** Start **
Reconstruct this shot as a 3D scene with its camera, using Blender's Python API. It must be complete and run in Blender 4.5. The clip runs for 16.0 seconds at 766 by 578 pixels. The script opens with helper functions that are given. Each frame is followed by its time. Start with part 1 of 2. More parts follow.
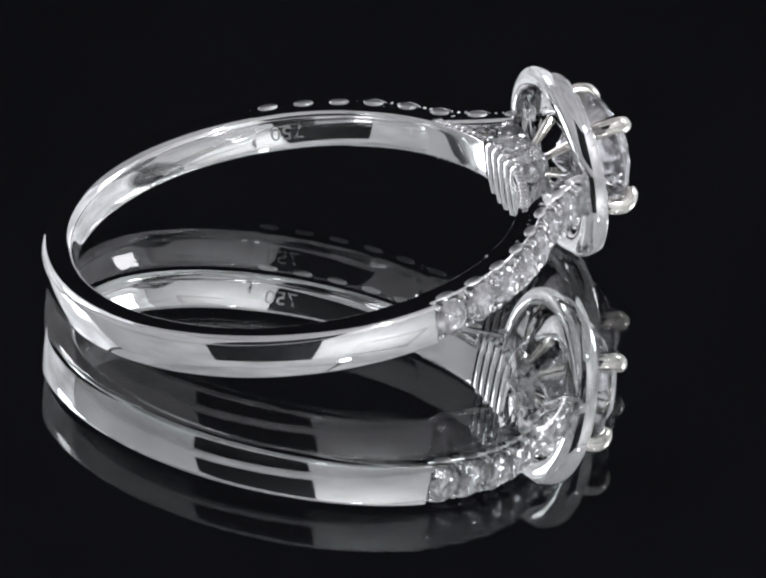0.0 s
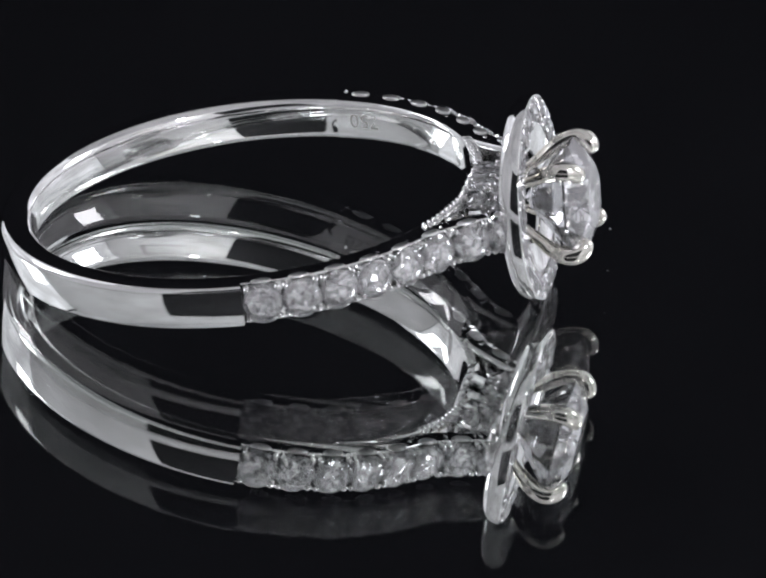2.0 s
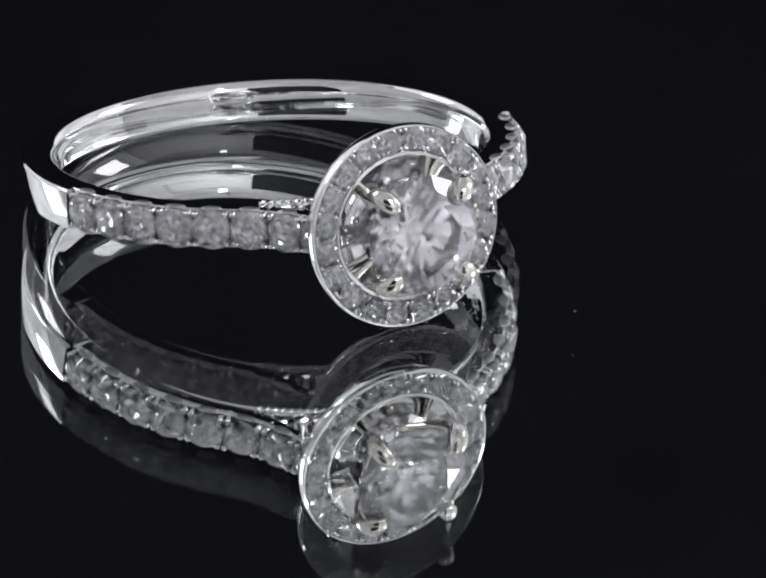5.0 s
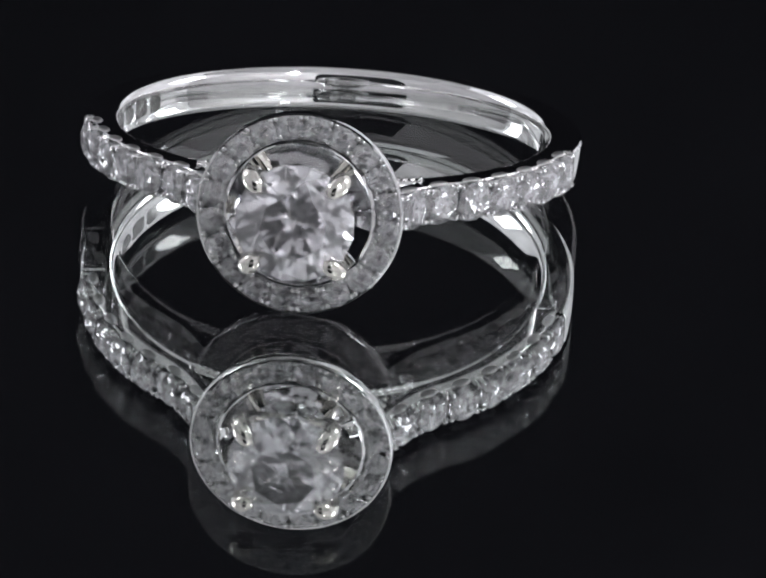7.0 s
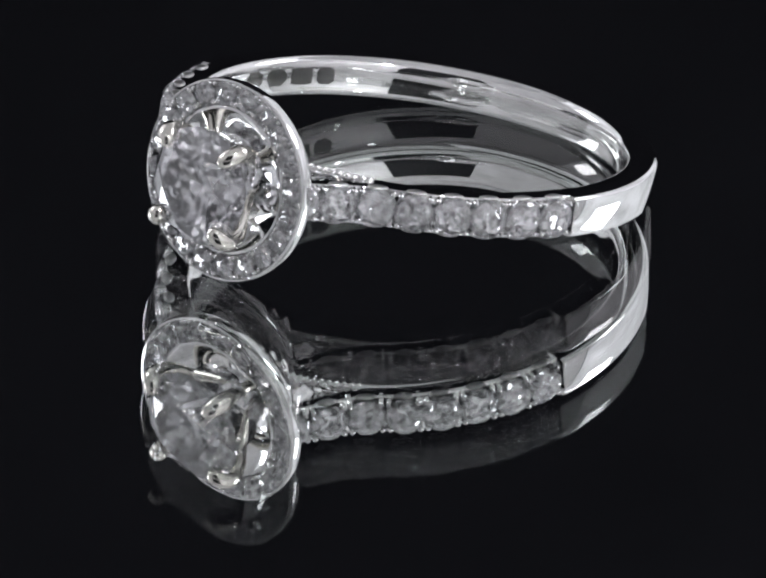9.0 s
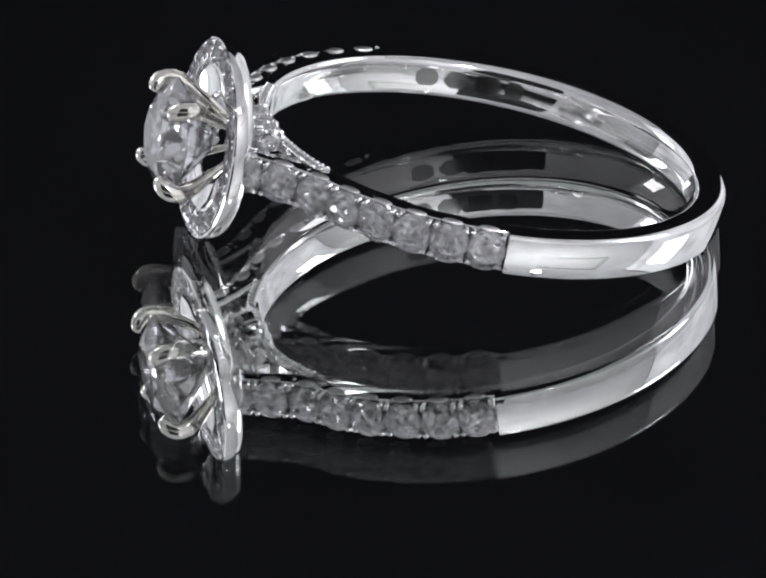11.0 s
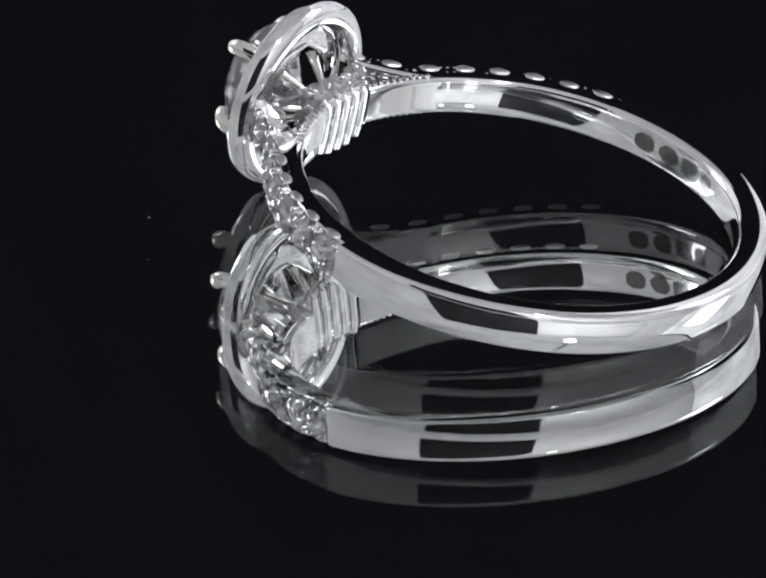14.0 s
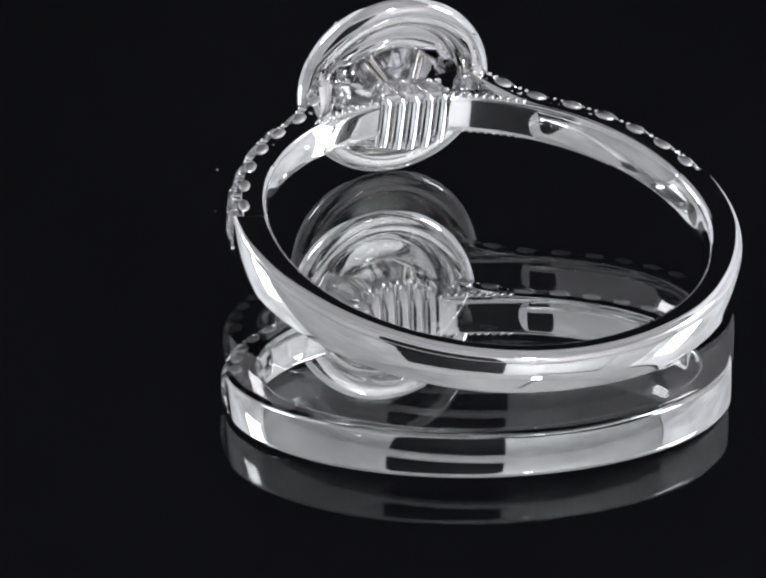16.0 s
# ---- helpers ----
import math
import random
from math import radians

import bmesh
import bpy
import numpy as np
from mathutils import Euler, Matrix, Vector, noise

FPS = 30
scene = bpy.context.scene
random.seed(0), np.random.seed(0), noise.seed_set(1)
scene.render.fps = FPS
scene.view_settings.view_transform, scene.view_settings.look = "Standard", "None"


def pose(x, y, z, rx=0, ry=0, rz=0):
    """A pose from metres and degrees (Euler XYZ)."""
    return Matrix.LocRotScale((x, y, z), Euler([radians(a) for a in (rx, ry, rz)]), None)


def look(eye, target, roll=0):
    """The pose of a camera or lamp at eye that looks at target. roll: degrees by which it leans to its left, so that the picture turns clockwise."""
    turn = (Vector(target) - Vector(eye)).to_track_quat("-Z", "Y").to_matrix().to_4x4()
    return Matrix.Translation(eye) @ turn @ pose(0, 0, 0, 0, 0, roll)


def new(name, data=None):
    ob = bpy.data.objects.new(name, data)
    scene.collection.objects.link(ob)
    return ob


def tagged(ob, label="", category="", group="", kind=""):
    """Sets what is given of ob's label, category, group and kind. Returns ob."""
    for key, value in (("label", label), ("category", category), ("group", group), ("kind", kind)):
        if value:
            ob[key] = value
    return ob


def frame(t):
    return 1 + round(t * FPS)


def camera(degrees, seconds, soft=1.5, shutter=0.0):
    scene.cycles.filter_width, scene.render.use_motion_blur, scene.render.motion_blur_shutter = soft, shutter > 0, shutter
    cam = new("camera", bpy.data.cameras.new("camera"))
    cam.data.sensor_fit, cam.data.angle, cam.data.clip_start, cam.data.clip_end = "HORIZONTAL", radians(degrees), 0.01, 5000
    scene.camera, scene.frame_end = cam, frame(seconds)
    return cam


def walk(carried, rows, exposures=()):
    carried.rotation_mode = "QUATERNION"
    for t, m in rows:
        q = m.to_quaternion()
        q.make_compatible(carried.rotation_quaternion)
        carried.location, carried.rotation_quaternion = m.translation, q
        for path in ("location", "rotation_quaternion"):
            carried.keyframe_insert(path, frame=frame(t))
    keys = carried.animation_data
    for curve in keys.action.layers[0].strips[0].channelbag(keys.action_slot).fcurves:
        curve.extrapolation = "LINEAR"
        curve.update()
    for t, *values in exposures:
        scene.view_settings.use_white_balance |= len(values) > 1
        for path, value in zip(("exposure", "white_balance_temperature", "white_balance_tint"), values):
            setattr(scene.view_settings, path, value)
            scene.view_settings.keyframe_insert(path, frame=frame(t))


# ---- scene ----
** End **
### The request
Starting with the first line of the data above and ending with the line containing "scene.render.fps = FPS", please restate every line exactly, leaving images out.

### Response
Reconstruct this shot as a 3D scene with its camera, using Blender's Python API. It must be complete and run in Blender 4.5. The clip runs for 16.0 seconds at 766 by 578 pixels. The script opens with helper functions that are given. Each frame is followed by its time. Start with part 1 of 2. More parts follow.
0.0 s
2.0 s
5.0 s
7.0 s
9.0 s
11.0 s
14.0 s
16.0 s
# ---- helpers ----
import math
import random
from math import radians

import bmesh
import bpy
import numpy as np
from mathutils import Euler, Matrix, Vector, noise

FPS = 30
scene = bpy.context.scene
random.seed(0), np.random.seed(0), noise.seed_set(1)
scene.render.fps = FPS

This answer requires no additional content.